Without a doubt Red State is the most interesting effort from Smith in years, but weighing it up against Cop Out and Zak and Miri that seems far less of an achievement. Sadly despite being full of good ideas, this horror/thriller misses its mark.
The opening twenty minutes of Red State is little more than dull exposition, as it spells out repeatedly that the local church (inspired by real life Westboro Church) is hated by the locals. We are then introduced to three horny young men reminiscent of Dante, Randal or any other Smith protagonist, who are getting ready to meet a woman online offering them group sex. As can be expected things are not as they seem, and the boys soon realise the horrific truth behind their local parish.

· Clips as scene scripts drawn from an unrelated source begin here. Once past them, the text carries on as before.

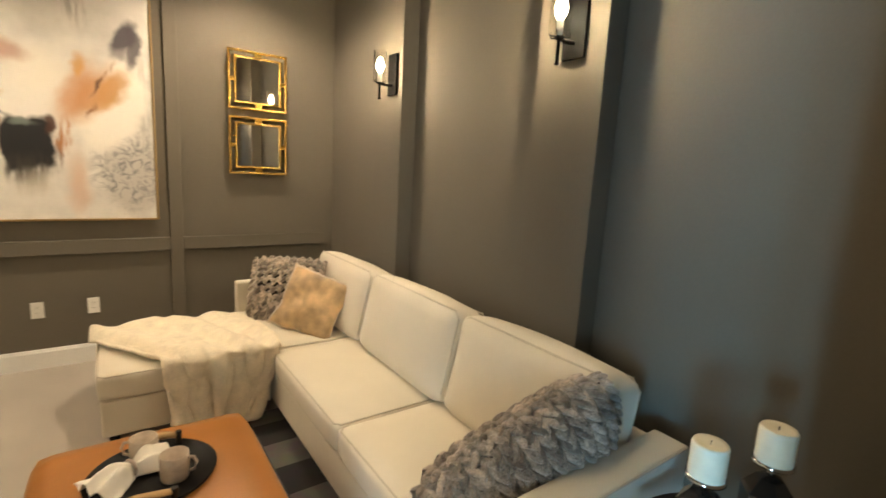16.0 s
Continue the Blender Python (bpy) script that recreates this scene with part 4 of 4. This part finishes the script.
knit_pillow("knit_cushion", pose(1.30, 3.12, 0.632, -24, 0, -34), 0.50, 0.44, 0.15, 18, 9, "square grey chunky-knit cushion leaning at sofa's corner", 1.2)
knit_pillow("knit_bolster", pose(1.36, 0.79, 0.565, 20, -22, -10), 0.70, 0.45, 0.28, 24, 9, "long grey chunky-knit lumbar cushion slumped on sofa seat", 1.1)
gp = thing("scatter_cushion", pose(1.36, 2.80, 0.600, -24, 14, -52), "gold crushed-velvet square cushion leaning on grey knit cushion", "cushion")
part("cover", pillow(0.46, 0.44, 0.15, seed=7.7, crease=0.02), GOLD_CLOTH, gp, "", True)


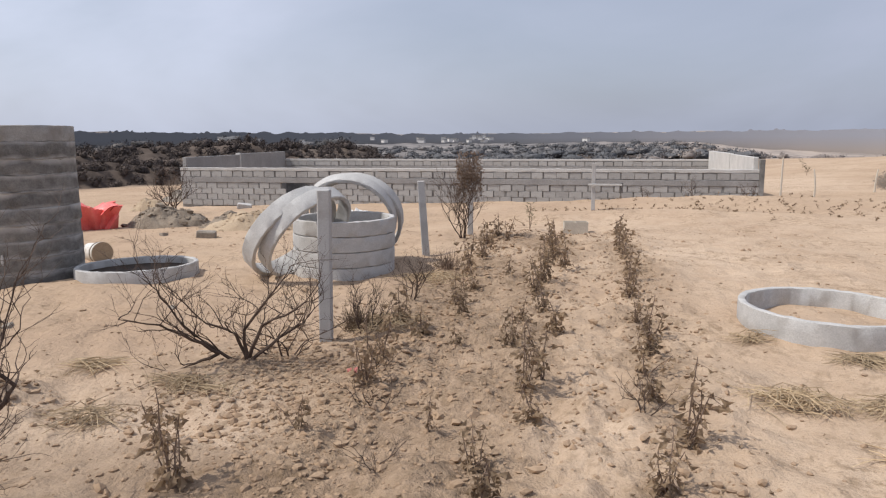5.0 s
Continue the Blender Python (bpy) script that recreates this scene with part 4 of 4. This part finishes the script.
def plant_meshes(seed, tall, leaves, size, mat_leaf, wide=0.45, droop=0.5, stems=(3, 5), clump=0.2, low=0.22, splay=0.32):
    rnd = random.Random(seed)
    sb, lb = bmesh.new(), bmesh.new()
    for k in range(rnd.randint(*stems)):
        a = rnd.uniform(0, 6.28)
        lean = rnd.uniform(0.04, splay)
        p, d = Vector((0, 0, -0.02)), Vector((math.cos(a) * lean, math.sin(a) * lean, 1)).normalized()
        h = tall * (1.0 if k == 0 else rnd.uniform(0.45, 0.85))
        pts = [p.copy()]
        for i in range(6):
            d = (d + Vector((rnd.gauss(0, 0.14), rnd.gauss(0, 0.14), 0.05))).normalized()
            p = p + d * h / 6
            pts.append(p.copy())
        tube(sb, pts, [0.006 * (1 - 0.1 * i) for i in range(7)], 4)
        for i in range(int(leaves * h / tall)):
            t = rnd.uniform(low, 1.0) * 6
            q = pts[min(int(t), 5)].lerp(pts[min(int(t) + 1, 6)], t % 1)
            out = Vector((rnd.gauss(0, 1), rnd.gauss(0, 1), rnd.gauss(-droop, 0.5)))
            stalk = out.normalized() * rnd.uniform(0.0, clump * 0.3)
            tube(sb, [q, q + stalk], [0.002, 0.0015], 3)
            leaf(lb, q + stalk, out, rnd, size * rnd.uniform(0.6, 1.3), wide, 0.7)
    return mesh_of("stem", sb, M_twig), mesh_of("leaves", lb, mat_leaf, False)


DRY = [plant_meshes(100 + k, 0.26 + 0.04 * k, 18, 0.056, M_deadleaf, 0.6, 0.8) for k in range(6)]
FIELD = ([(0.44 + random.Random(k).uniform(-0.10, 0.10), 2.75 + 0.52 * k + random.Random(k + 7).uniform(-0.17, 0.17), 0.9) for k in range(18)]
         + [(-0.44 + random.Random(50 + k).uniform(-0.17, 0.17), 2.9 + 0.46 * k + random.Random(k + 17).uniform(-0.15, 0.15), 0.95) for k in range(18)]
         + [(-1.30 + random.Random(90 + k).uniform(-0.24, 0.24), 4.3 + 0.58 * k, 1.0) for k in range(13)]
         + [(-1.86, 2.75, 1.05), (-2.2, 3.15, 0.8), (-1.55, 3.45, 0.85), (-1.0, 5.3, 0.9), (-0.9, 7.8, 0.9), (-1.6, 5.7, 1.0), (-0.85, 3.6, 0.7)])
rnd = random.Random(77)
for k, (x, y, s) in enumerate(FIELD):
    i = rnd.randrange(6)
    t = thing("withered_plant", pose(x, y, ground_z(x, y), rnd.uniform(-6, 6), rnd.uniform(-6, 6), rnd.uniform(0, 360)), "withered brown crop plant in a dry row", "plant", "crop rows")
    s *= rnd.uniform(0.75, 1.25)
    t.scale = (s, s, s)
    part("stem", DRY[i][0], None, t)
    part("leaves", DRY[i][1], None, t)


def sapling(x, y, tall, leaves, size, seed, label, mat, stems=(2, 3), low=0.4):
    s, l = plant_meshes(seed, tall, leaves, size, mat, 0.26, -0.4, stems, 0.22, low, 0.13)
    t = thing("sapling", pose(x, y, ground_z(x, y), 0, 0, seed * 31), label, "sapling", "saplings")
    part("stem", s, None, t)
    part("leaves", l, None, t)


sapling(4.55, 7.2, 0.62, 30, 0.095, 201, "young leafy sapling mulched with straw", M_olive)
sapling(4.55, 4.36, 1.0, 85, 0.085, 202, "young green sapling with lance-shaped leaves", M_green, (2, 2), 0.5)
sapling(6.26, 6.6, 0.72, 34, 0.10, 203, "slim young sapling with drooping leaves", M_olive, (1, 2))
sapling(7.96, 6.46, 0.66, 26, 0.09, 204, "slim young sapling with drooping leaves", M_olive, (2, 2))
sapling(8.44, 6.16, 0.78, 16, 0.08, 205, "slim young sapling with few leaves", M_olive, (1, 2))
sapling(4.1, 6.75, 0.22, 12, 0.07, 206, "small leafy shoot in straw mulch", M_olive, (2, 3))
sapling(10.6, 38.3, 0.9, 26, 0.12, 208, "small dark shrub on far sand", M_olive, (2, 3))
sapling(-1.07, 12.6, 0.5, 18, 0.07, 207, "small leafy shrub at the end of the rows", M_olive, (3, 4))


def straw_pile(x, y, rx, ry, count, seed, arch=0.10, turn=None, label="scattered heap of dry yellow straw on sand"):
    rnd = random.Random(seed)
    bm = bmesh.new()
    z0 = ground_z(x, y)
    for k in range(count):
        a = rnd.gauss(radians(turn), 0.5) if turn is not None else rnd.uniform(0, 6.28)
        cx, cy = rnd.gauss(0, rx * 0.42), rnd.gauss(0, ry * 0.42)
        ln = rnd.uniform(0.14, 0.46)
        rise = rnd.uniform(0.15, 1.0) * arch * math.exp(-((cx / rx) ** 2 + (cy / ry) ** 2) * 1.2)
        pts = []
        for i in range(4):
            u = i / 3 - 0.5
            px, py = cx + math.cos(a) * ln * u + rnd.gauss(0, 0.008), cy + math.sin(a) * ln * u + rnd.gauss(0, 0.008)
            pts.append(Vector((px, py, max(0.004, ground_z(x + px, y + py) - z0 + 0.006 + rise * (1 - 2.4 * u * u)))))
        tube(bm, pts, [0.0022, 0.0030, 0.0028, 0.0014], 3)
    ob = part("straw_heap", bm, M_straw)
    ob.location = (x, y, z0)
    tagged(ob, label, "straw", "straw heaps", "stuff")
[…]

The main issue with Red State is its complete lack of consistency. What starts off as a comedy, jolts into horror territory before turning into a crime thriller and finally becomes a Coen Brothers farce. The fast moving plot makes it difficult to become attached to any of the characters and Smith seems to fill any awkward gaps with potty humour as if he has run out of ideas. As a result it becomes difficult to understand what Smith is trying to convey. At times one wonders if Red State would have worked better as a six part television series, where a lot of the characters could’ve been fleshed out and the issues raised would’ve been fully explored.
Visually, it seems like Smith has finally discovered handheld camerawork and uses it gratuitously to make up for lost time. Although it is nice to see the director move away from his usual very bland style, Red State uses so many different camera techniques that the end result is very choppy.
Despite these faults Red State has several great moments and some fantastic performances especially in the form of Michael Park’s Preacher who is both chilling and charismatic. His early monologue is captivating and certainly is one of the film’s finer moments. John Goodman is also on form as ATF Agent Joseph Keenan bringing a lot of humour and perhaps being the only likeable character within the running time.
Overall Red State is a very interesting film filled with great concepts and startling images, but fails to work as a whole. What could have been a truly scathing exploration of religion, terrorism and the Government seems to be little more than just disappointingly mediocre.